At this stage of her career she was owned by Messrs. Claire and Ridgeway, of Warrington, who used her for carrying the slates from the Welsh quarries for their business of builders' merchants. She was laid up in 1936 due for a Board of Trade survey, but owing, probably, to the high cost of putting a wooden-built ship of her age through a survey, she lay idle until November 1937, when my uncle, Capt. S. Kirby, of Hale Shoal, bought her, and we ran her in the river trade, for which a Board of Trade certificate was not needed, until March 1948.

Her job during the 18 months prior to the Second World War was carrying grain, loaded in Liverpool or Birkenhead and taken to a mill at Frodsham. The route taken was up the River Mersey to Weston Point, a run which was noted for being "tricky" at the time owing to the channel through the banks shifting so often. It was a common sight in the old days to see the sailing flats high and dry on the ebb tide. Many a flat has been broken up and washed into the bank with the strong run of tide which is encountered in the upper reaches of the Mersey.

After we had locked in at Weston Point - this was always done at high water, the journey having been timed to reach there just a little before - we would proceed up the narrow river to Frodsham. It was very shallow there, though wide in places, with a very narrow channel, sometimes running close to the bank on one side, then running over close to the other side, twisting and turning all the way to Frodsham - a risky business on a dark night. Often has the Protection run aground and had to wait for a big tide in the Mersey to overflow into Frodsham river before she could float clear.

Freights were very low those days and the Protection, being a bit leggy (deep-draughted) and the river being so shallow, the amount of cargo she was able to carry hardly paid her way. In 1939 and during the war she did a good job carrying chemicals from the I.C.I. works at Northwich and discharging them into the big ships at Liverpool, Birkenhead and Manchester. She also carried a lot of general cargo, including heavy cargoes of copper, lead and different kinds of ores, a trade to which she was suited owing to her having been strongly built.

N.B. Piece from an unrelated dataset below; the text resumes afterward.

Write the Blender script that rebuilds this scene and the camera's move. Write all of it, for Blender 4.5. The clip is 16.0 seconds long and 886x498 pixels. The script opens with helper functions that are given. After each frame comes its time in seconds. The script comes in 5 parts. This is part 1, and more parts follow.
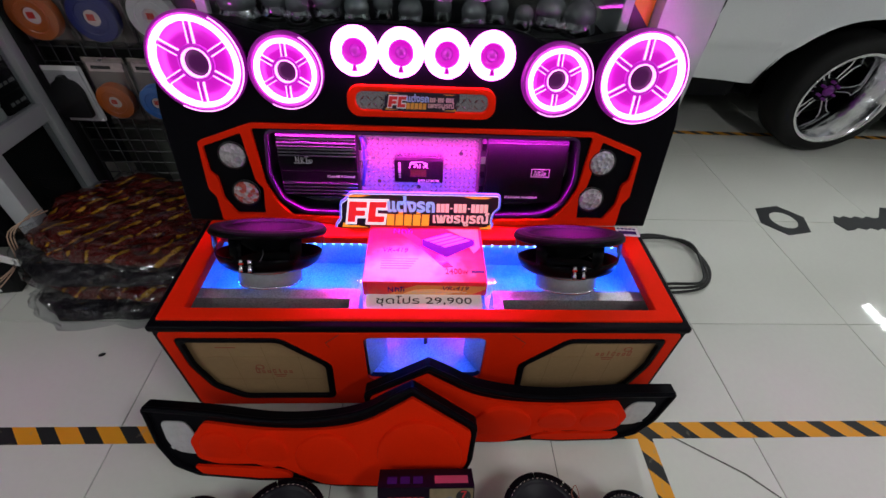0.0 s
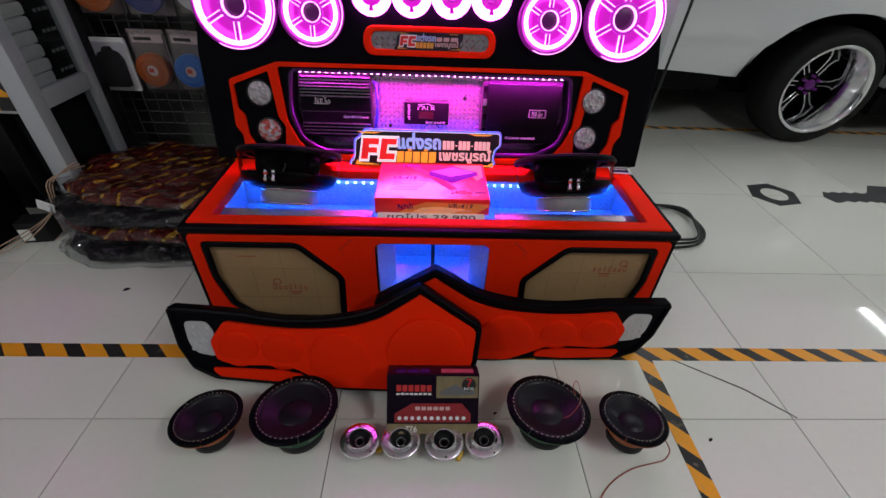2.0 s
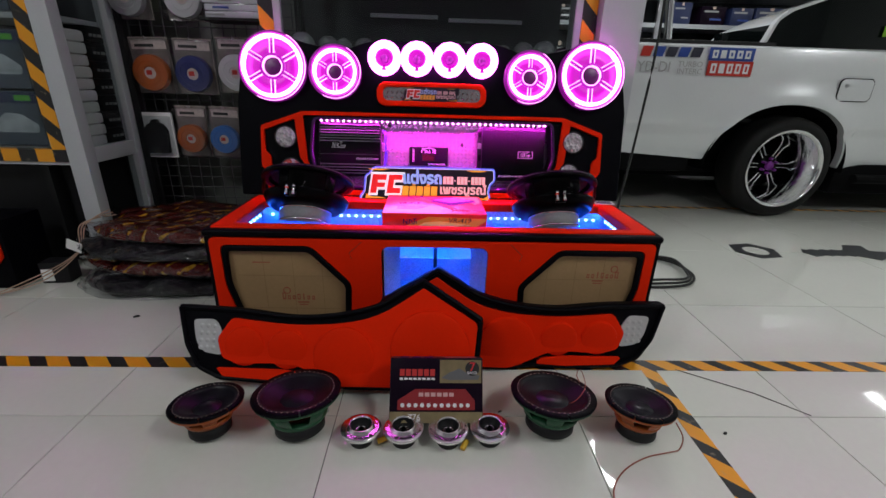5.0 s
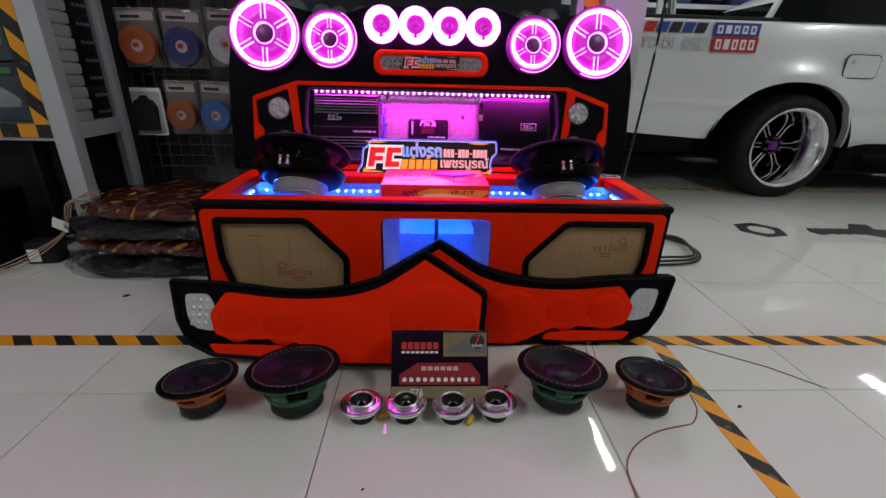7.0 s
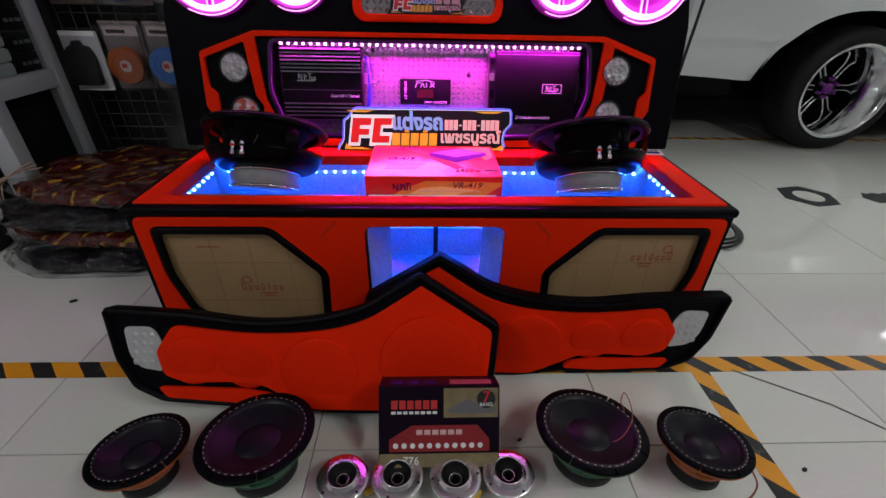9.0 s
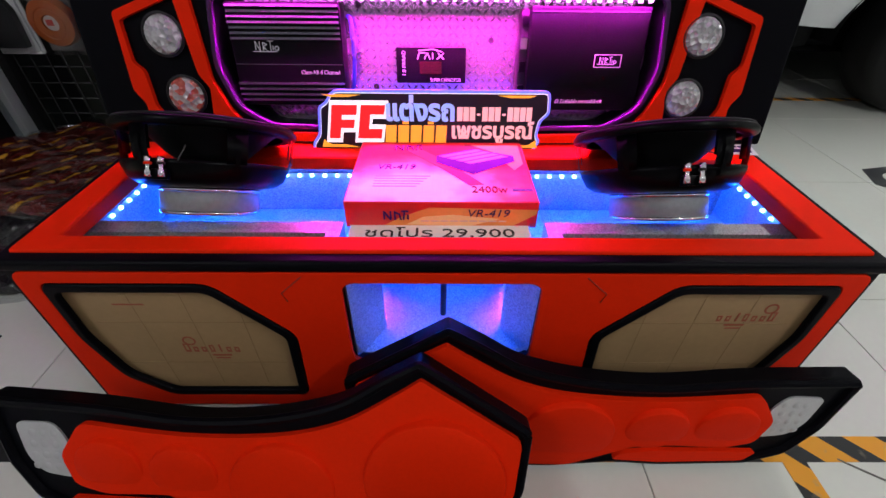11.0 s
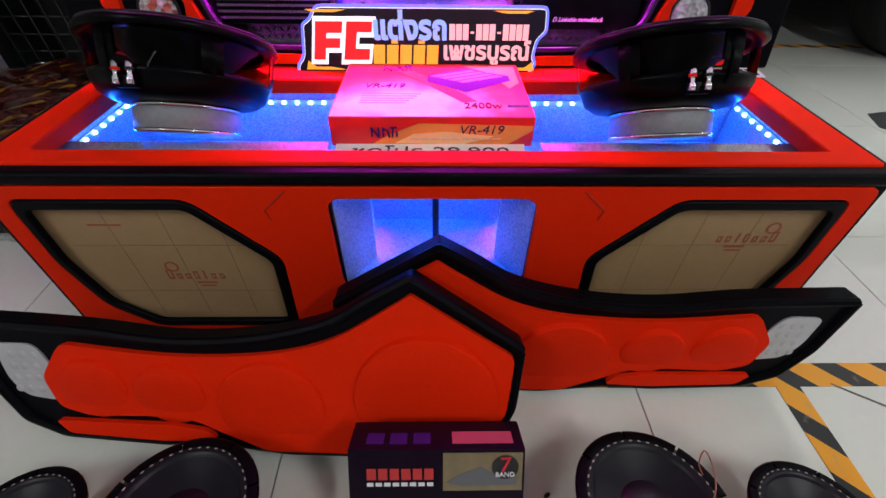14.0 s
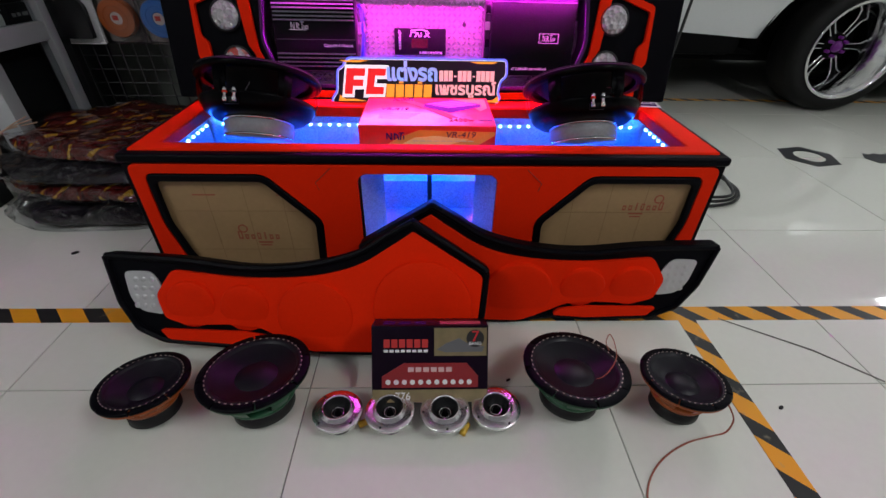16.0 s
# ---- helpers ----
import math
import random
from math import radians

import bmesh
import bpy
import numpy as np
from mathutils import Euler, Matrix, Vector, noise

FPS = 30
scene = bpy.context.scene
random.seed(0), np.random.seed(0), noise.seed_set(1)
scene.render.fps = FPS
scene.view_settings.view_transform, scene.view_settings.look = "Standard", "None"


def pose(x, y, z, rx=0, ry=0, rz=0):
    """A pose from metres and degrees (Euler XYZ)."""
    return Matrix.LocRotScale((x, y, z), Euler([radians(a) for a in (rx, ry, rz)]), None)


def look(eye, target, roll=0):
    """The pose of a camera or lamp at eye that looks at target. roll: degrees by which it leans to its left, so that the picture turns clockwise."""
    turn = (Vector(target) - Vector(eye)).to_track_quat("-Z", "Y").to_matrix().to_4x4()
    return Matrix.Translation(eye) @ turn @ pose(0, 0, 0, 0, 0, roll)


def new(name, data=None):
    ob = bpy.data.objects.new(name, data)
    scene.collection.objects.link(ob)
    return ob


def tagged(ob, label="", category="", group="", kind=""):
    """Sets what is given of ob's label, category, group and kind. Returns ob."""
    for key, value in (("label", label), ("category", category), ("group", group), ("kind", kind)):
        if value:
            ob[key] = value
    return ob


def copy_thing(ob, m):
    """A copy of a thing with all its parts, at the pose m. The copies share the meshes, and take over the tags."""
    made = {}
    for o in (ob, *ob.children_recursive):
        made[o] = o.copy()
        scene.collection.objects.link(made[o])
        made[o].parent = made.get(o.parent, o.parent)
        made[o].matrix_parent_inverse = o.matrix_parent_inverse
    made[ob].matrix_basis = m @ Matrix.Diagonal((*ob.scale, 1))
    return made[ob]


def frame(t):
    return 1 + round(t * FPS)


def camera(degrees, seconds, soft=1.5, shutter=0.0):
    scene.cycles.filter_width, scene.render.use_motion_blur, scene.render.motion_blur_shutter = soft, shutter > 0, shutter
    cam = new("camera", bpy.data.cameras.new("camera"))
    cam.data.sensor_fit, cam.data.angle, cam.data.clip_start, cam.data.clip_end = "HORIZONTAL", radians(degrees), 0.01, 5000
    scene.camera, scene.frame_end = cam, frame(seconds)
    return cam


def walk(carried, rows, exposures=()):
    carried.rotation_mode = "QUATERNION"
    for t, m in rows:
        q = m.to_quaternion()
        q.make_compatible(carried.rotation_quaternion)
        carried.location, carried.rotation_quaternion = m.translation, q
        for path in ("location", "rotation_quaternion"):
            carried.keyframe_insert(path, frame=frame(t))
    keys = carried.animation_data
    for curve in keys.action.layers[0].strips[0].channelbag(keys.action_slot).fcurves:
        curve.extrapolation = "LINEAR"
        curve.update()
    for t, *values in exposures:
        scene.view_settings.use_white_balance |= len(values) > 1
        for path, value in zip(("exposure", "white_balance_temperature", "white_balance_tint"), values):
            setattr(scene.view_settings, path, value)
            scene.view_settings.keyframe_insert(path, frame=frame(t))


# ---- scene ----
cam = camera(91.8, 16.0)
PATH = [
    (0, (0.187, -0.636, 1.226), (0.29, 0.826, -0.135), 3.5),
    (0.5, (0.208, -0.73, 1.196), (0.305, 0.767, -0.128), 3.4),
    (1, (0.208, -0.771, 1.142), (0.295, 0.758, -0.145), 3.2),
    (1.5, (0.189, -0.854, 1.084), (0.268, 0.708, -0.162), 2.7),
    (2, (0.185, -0.926, 1.022), (0.262, 0.665, -0.187), 2.6),
    (2.5, (0.184, -0.972, 0.996), (0.257, 0.679, -0.13), 2.5),
    (3, (0.207, -1.001, 0.973), (0.278, 0.679, -0.11), 2.4),
    (3.5, (0.216, -1.026, 0.971), (0.283, 0.676, -0.078), 2.1),
    (6, (0.159, -1.218, 0.678), (0.238, 0.698, 0.11), 1.5),
    (6.5, (0.158, -1.198, 0.69), (0.246, 0.717, 0.121), 1.5),
    (7, (0.17, -1.138, 0.708), (0.254, 0.714, -0.043), 1.5),
    (7.5, (0.188, -1.051, 0.735), (0.271, 0.755, -0.12), 1.4),
    (8, (0.193, -0.976, 0.773), (0.278, 0.799, -0.146), 1.4),
    (8.5, (0.184, -0.908, 0.786), (0.266, 0.833, -0.195), 1.4),
    (11, (0.197, -0.482, 0.786), (0.213, 1.079, -0.464), 0.6),
    (11.5, (0.201, -0.418, 0.789), (0.228, 1.124, -0.485), 0.8),
    (12, (0.209, -0.369, 0.788), (0.236, 1.143, -0.521), 0.7),
    (12.5, (0.208, -0.351, 0.78), (0.24, 1.141, -0.552), 0.9),
    (13, (0.204, -0.36, 0.761), (0.238, 1.122, -0.581), 1.3),
    (13.5, (0.204, -0.414, 0.732), (0.235, 1.052, -0.628), 1.1),
    (14, (0.206, -0.513, 0.706), (0.238, 0.957, -0.649), 0.8),
    (14.5, (0.203, -0.628, 0.708), (0.242, 0.847, -0.642), 0.8),
    (15, (0.205, -0.739, 0.727), (0.246, 0.761, -0.596), 0.8),
    (15.5, (0.205, -0.821, 0.743), (0.261, 0.718, -0.534), 1.2),
    (16, (0.206, -0.87, 0.75), (0.267, 0.761, -0.406), 1.3),
]
EXPOSURES = [(0.0, -0.18), (3.5, -0.22), (6.0, -0.10), (8.5, -0.36), (11.0, 0.12), (12.5, 0.30), (13.5, 0.18), (14.2, 0.26), (14.5, 0.26), (16.0, -0.04)]
walk(cam, [(t, look(eye, target, roll)) for t, eye, target, roll in PATH], EXPOSURES)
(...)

There are quite a few incidents I remember from the war years. During the heavy winter of 1940 the old flat was left lying one weekend in King's Dock, Liverpool, loaded with a cargo of gunny bales for Northwich, and when we came back to her on Monday morning she was level to the bulwarks with snow, and my uncle and I had to dig our way in. It took us all day to move enough snow so we could work her. It can be understood that she did not sail that day.

Later, during the Christmas blitz of the same year, she was lying in Canada Dock when a number of incendiaries landed aboard and set her alight. We had quite a hectic time extinguishing the flames. Some of the incendiaries, in fact, went through the hatches into the cargo. She was loaded with bicarbonate of soda in bags at the time and quite a number of these were destroyed and the soda ran out and smothered the fire below. I am quite sure if it hadn't been for the type of cargo which she had, there wouldn't have been any Protection today.

It was during the early part of 1940 we decided to take all the rig off her, as it was often in the way while she was loading and discharging. Most of the time she was under motor power alone and we were carrying a lot of weight about for no purpose. Moreover, the motor always did its work well, invariably being driven at full speed and never giving any trouble, which is a lot to be said for that type of engine. She was taken up to the Old Quay dockyard at Runcorn and the masts, booms and gaffs, in fact, all the gear, stripped off her. What a shock we had and what a time it took us to get used to seeing her without her rig! Still, she proved much handier for the job she was doing, but the art of sailing her about had gone. I might add that at that time she was the only Mersey flat left with the rig, and also she was the only one left that was run by an owner-skipper.